Women need to be capacitated on legal frameworks around Online Gender Based Violence (OGBV) in order to protect themselves from digital harassment, various stakeholders have recommended.
This came out during a conference hosted by Emthonjeni Women’s Forum, Friday, whose objectives were to raise awareness of OGBV and to strengthen the role of women as agents of change in the fight against the same.
The conference was attended by various stakeholders inclusive of members of the Zimbabwe Republic Police, the Ministry of Women Affairs, members of CSOs, media practitioners and university students among others.
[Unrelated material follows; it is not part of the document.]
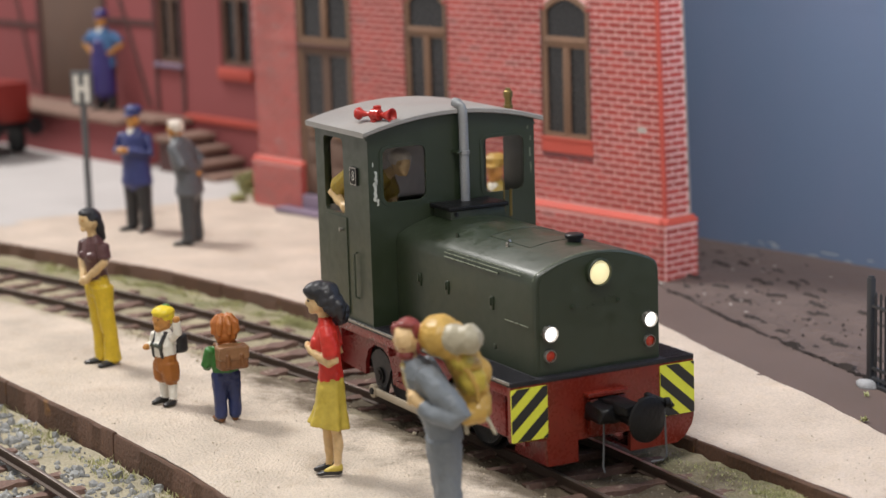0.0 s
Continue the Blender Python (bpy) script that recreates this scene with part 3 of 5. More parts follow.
def window(s0, s1, z0, z1, rise):
    root = part("window", plate(arched(s0, s1, z0, z1, rise), [arched(s0 + 0.095, s1 - 0.095, z0 + 0.08, z1 - 0.09, rise * 0.9)], 0.05, lambda u, v, w: (-u, -0.004 + w, v)), TIMBER, house, "brown timber arched window")
    part("pane", plate(arched(s0 + 0.05, s1 - 0.05, z0 + 0.05, z1 - 0.05, rise), [], 0.02, lambda u, v, w: (-u, 0.048 + w, v)), PANE, root, "dark window pane")
    bar = z0 + (z1 - z0) * 0.668
    part("transom", box(-s1 + 0.09, -s0 - 0.09, -0.014, 0.046, bar - 0.09, bar + 0.10, 0.012), TIMBER, root)
    part("transom_ledge", box(-s1 + 0.07, -s0 - 0.07, -0.04, -0.010, bar + 0.0, bar + 0.05, 0.010), TIMBER, root)
    mid = (s0 + s1) / 2
    part("mullion", box(-mid - 0.075, -mid + 0.075, -0.008, 0.046, z0 + 0.08, bar - 0.09, 0.01), TIMBER, root)
    part("bead", box(-mid - 0.018, -mid + 0.018, -0.022, -0.006, z0 + 0.08, bar - 0.09, 0.006), TIMBER, root)
    # sill: a bright row of upright bricks over a darker ragged one
    sill = part("sill", box(-s1 - 0.06, -s0 + 0.06, -0.05, 0.0, z0 - 0.045, z0 - 0.002, 0.012), BRIGHT_RED, house, "bright red brick sill")
    n = 15
    for i in range(n):
        a = s0 - 0.05 + (s1 - s0 + 0.1) * i / n
        part("brick", box(-a - (s1 - s0) / n * 0.94, -a, -0.035, 0.02, z0 - 0.27, z0 - 0.05), BRIGHT_RED, sill)
        part("brick", box(-a - (s1 - s0) / n * 0.7, -a, -0.02, 0.02, z0 - 0.40 + 0.02 * (i * 7 % 3), z0 - 0.28), DARK_BRICK, sill)
    return root


for o in OPENINGS[:2]:
    window(*o)

for s0, s1, z0, z1, rise in OPENINGS:       # flat timber jambs beside each opening
    for a in (s0 - 0.028, s1 - 0.004):
        part("jamb", box(-a - 0.032, -a, -0.022, -0.005, z0 + 0.004, z1 - rise * 0.8, 0.006), DARK_TIMBER, house)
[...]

Various recommendations were made during the conference and most of them on the need to raise awareness of OGBV and sensitise various communities on the importance of understanding the law that speaks to such.
Legal Practitioner, Prisca Dube, who spoke on the Data Protection Act and SADC Model laws on cyber security and effects of #OGBV on women and the reporting mechanisms, said there is an urgent need to test the provisions of this law to see if it adequately protects women, and also children and the youth.
“This would guide on the advocacy initiatives needed to make the law better and alive to women’s concerns and experiences as the online world keeps evolving. Testing the provisions will assist too in gauging if our law is in line and conforms to the Bill of Rights in the 2013 Constitution. All enabling Act must never violate the Supreme law of our land.”
Thobekile Matimbe of Paradigm Initiative cited some of the manifestations of OGBV such as misogynistic harassment and threats of other forms of violence, cyberbullying and cyber harassment among others.
She said it is important to facilitate women’s access to digital technology domains in order to remove the digital gap and ensure gender diversity in the technological sector.
“There is need to implement victim-friendly and gender-sensitive policies when handling cases of online violence against women. We need to repeal overly wide laws on surveillance as they contribute to the existing vulnerability of female journalists,” Matimbe said.
A participant said it is important to raise awareness from an early stage, by teaching young children who have access to the internet and also university students who have become a target.
“We must make use of relevant platforms so that people can have knowledge about the law pertaining to OGBV. Some ladies are victimised by lecturers in universities and they are afraid to speak out so it is important to raise awareness so that they may know the proper legal channels they can take to attain justice,” the participant said.
A representative from ZRP highlighted that law enforcers need to be capacitated on these laws and they need equipment that may enable them to enforce the law.
“You may find that the police do not have enough equipment. A person may come to the police station to report a case of OGBV and the police officer does not have any gadget that may enable them to access the alleged offence. It is important that there be capacitation synergies that will help empower the police accordingly,” the participant noted.
A representative from the Ministry of Women Affairs said, “Many a time, priority is given to physical forms of GBV but there is need to look into OGBV too. Stakeholders need to do ride-along activities in order to sensitise communities on this form of violation.”
A media practitioner highlighted that journalists need to be capacitated on the law, and have it interpreted for them so that they can be able to write educative articles that will inform people of their rights when it comes to OGBV.